Saying that Diana had a mental illness is not saying that it was all Diana's fault, it is simply saying that she had a mental illness. Diana had bulimia. She had depression. She was prone to self harm and very likely could have ended up hurting someone else. She displayed narcissistic tendencies, was selfish, and had to be the centre of attention.

Charles, on the other hand, was also prone to narcissism, although not really in the same way as Diana. Diana wanted to be the centre of attention and would strive to be so, while Charles expected to be the centre of attention simply because he had always been such. He entered into his marriage not because he loved Diana but because he felt obligated to get married and Diana was a woman who met the right qualifications. While this in itself isn't a flaw - many royal and noble marriages have been conducted through such means and ended up very successful - the fact that no one told Diana was a huge flaw. Despite being older than her in a lot of ways Charles was every bit as immature as Diana; he'd been with women before and may have even fallen in love, but he hasn't really ever been with anyone who he could have considered to be a long term partner, and so had never developed a relationship that could lead to marriage. It's very significant that prior to his marriage Charles' longest relationship with a woman was with someone who, in the classic mistress of a Prince scenario, was married to someone else and therefore could never pressure him for marriage.

Another major flaw that both Diana and Charles had was that they showed love and affection in different ways, and neither seems to have made the effort to communicate as much to the other. If you look at pictures of the pair of them in the early years Charles acts similarly around Diana as he now acts around Camilla, but Diana doesn't appreciate it or recognize it for what it's meant to be. Similarly, Diana's way of showing love and affection wasn't one that Charles was comfortable with and as such Charles pulled away while Diana felt neglected and unloved.

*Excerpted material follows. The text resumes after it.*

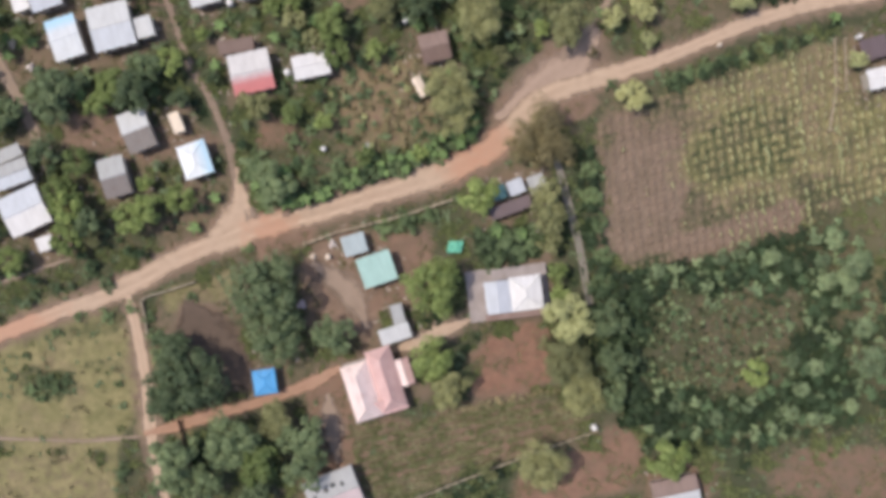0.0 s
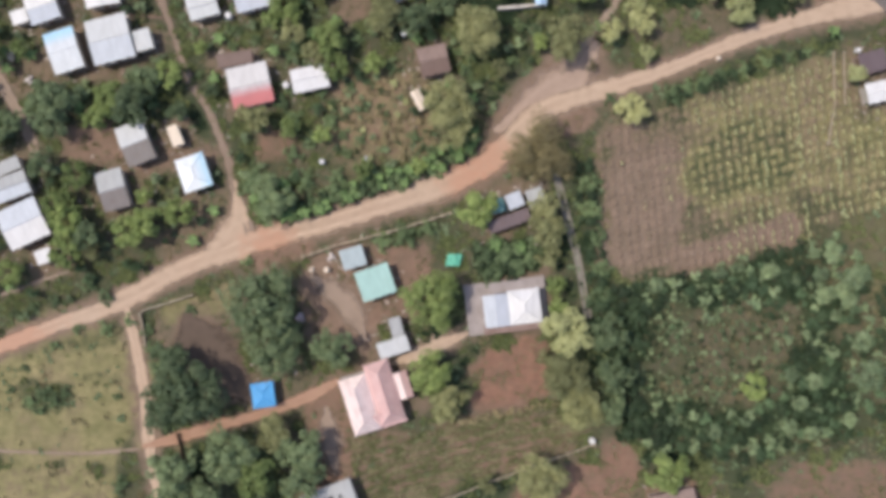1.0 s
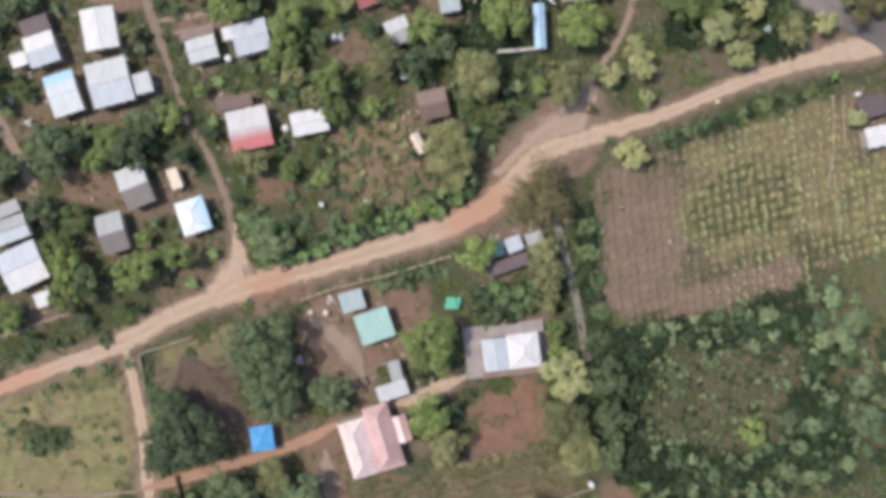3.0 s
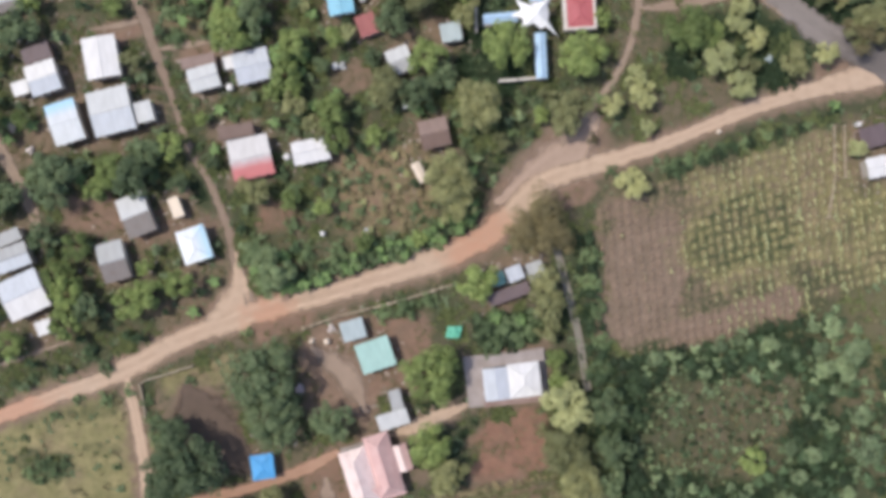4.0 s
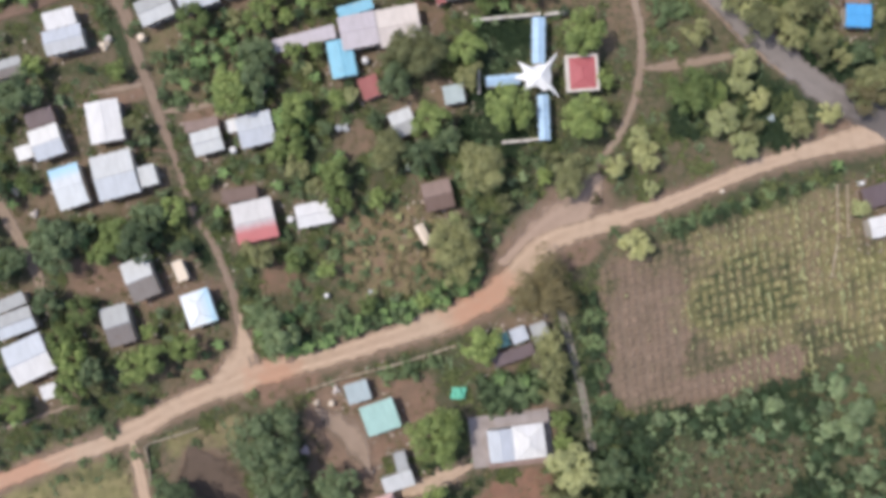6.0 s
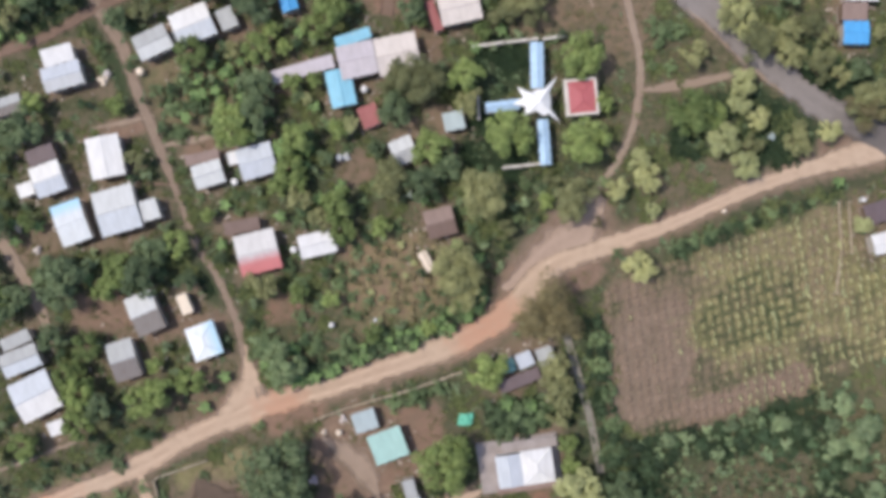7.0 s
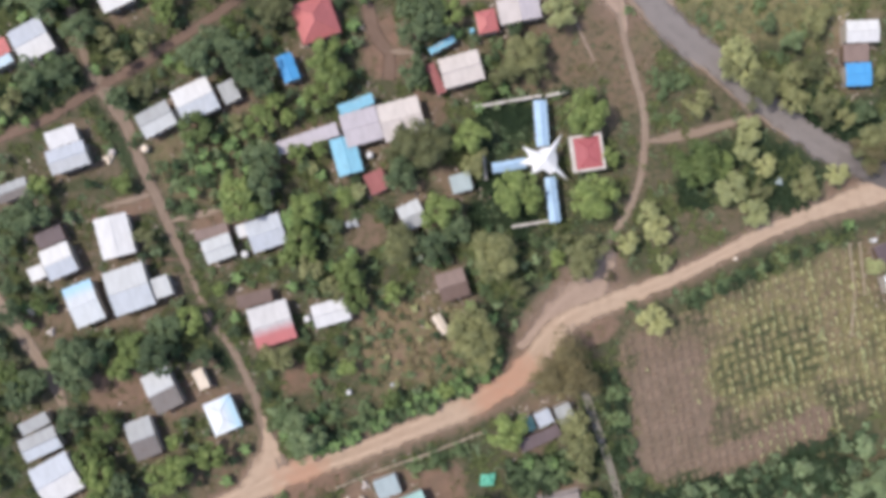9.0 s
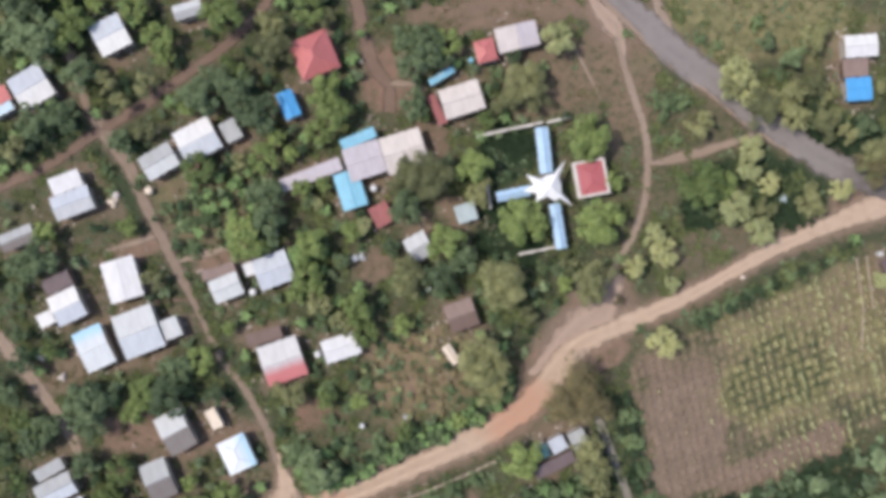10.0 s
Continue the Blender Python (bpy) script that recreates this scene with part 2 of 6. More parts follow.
soil = mix(nt, mathn(nt, "MULTIPLY", ramp(nt, n4, 0.4, 0.7), 0.3), soil, (0.12, 0.085, 0.065))


def broken(w, n, spread=0.55):
    return ramp(nt, mathn(nt, "ADD", w, mathn(nt, "MULTIPLY", mathn(nt, "SUBTRACT", n, 0.5), spread * 3)), 0.25, 0.75)


c = mix(nt, broken(dry, n2), scrub, straw)
c = mix(nt, broken(lush, n2), c, green)
c = mix(nt, broken(bare, n2), c, soil)
nt.links.new(c, b.inputs["Base Color"])
bump(nt, b, mathn(nt, "ADD", n3, n4), 0.6, 0.08)


# ---------------------------------------------------------------- mesh helpers
def part(name, bm, mat, parent, label=""):
    me = bpy.data.meshes.new(name)
    bm.to_mesh(me)
    bm.free()
    me.materials.append(MAT[mat])
    ob = new(name, me)
    ob.parent = parent
    if label:
        tagged(ob, label)
    return ob


def raw(name, verts, faces, mat, parent=None, smooth=False):
    me = bpy.data.meshes.new(name)
    me.from_pydata(verts, [], faces)
    me.materials.append(MAT[mat])
    if smooth:
        me.polygons.foreach_set("use_smooth", [True] * len(me.polygons))
    ob = new(name, me)
    ob.parent = parent
    return ob


def thing(name, label, category, m, group="", kind=""):
    ob = new(name)
    ob.empty_display_size = 0.5
    ob.matrix_basis = m
    return tagged(ob, label, category, group, kind)


def box(bm, x0, x1, y0, y1, z0, z1, bevel=0.0):
    r = bmesh.ops.create_cube(bm, size=1.0, matrix=Matrix.Translation(((x0 + x1) / 2, (y0 + y1) / 2, (z0 + z1) / 2)) @ Matrix.Diagonal((x1 - x0, y1 - y0, z1 - z0, 1)))
    if bevel:
        es = list({e for v in r["verts"] for e in v.link_edges})
        bmesh.ops.bevel(bm, geom=es, offset=bevel, segments=1, affect="EDGES")


def boxed(*dims, bevel=0.0):
    bm = bmesh.new()
    box(bm, *dims, bevel=bevel)
    return bm


def sheets(name, a, b_, c, d, mat, parent, width=0.85, label=""):
    """A roof slope of corrugated sheets between the eave a-b and the ridge d-c."""
    a, b_, c, d = Vector(a), Vector(b_), Vector(c), Vector(d)
    n = max(6, round((b_ - a).length / 0.17))
    up = (b_ - a).cross(d - a).normalized()
    if up.z < 0:
        up = -up
    bm = bmesh.new()
    rows = []
    for k in range(n + 1):
        u = k / n
        wave = up * (0.022 * (k % 2))
        over = (a - d).normalized() * (0.05 * (int(k / n * (b_ - a).length / width) % 2) + 0.03 * math.sin(k * 0.9))
        lo, hi = a.lerp(b_, u) + over, d.lerp(c, u)
        mid = lo.lerp(hi, 0.5) - up * 0.03 * math.sin(u * 9 + a.x)
        rows.append([bm.verts.new(p) for p in (lo + wave, mid + wave, hi + wave, hi + wave - up * 0.014, mid + wave - up * 0.014, lo + wave - up * 0.014)])
    for p, q in zip(rows, rows[1:]):
        for i in range(6):
            bm.faces.new((p[i], q[i], q[(i + 1) % 6], p[(i + 1) % 6]))
    bm.faces.new(rows[0][::-1])
    bm.faces.new(rows[-1])
    bmesh.ops.recalc_face_normals(bm, faces=bm.faces)
    return part(name, bm, mat, parent, label)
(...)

Charles' biggest flaw, however, was that he wasn't strong enough to support Diana. Her mental instability was such that she needed someone who could be a source of support and stability for her, and Charles was unable to provide that. He didn't know how to help her and he pulled away from her. Being with her was too much, so he turned to affection in a place where he knew that he could get it. Meanwhile being with Charles wasn't enough for Diana, so she turned to other men in order to find it. Charles was successful, but as Diana's behaviour during the divorce, her relationships with other men, and her relationship with William showed she didn't find the love and support that she needed in her lifetime.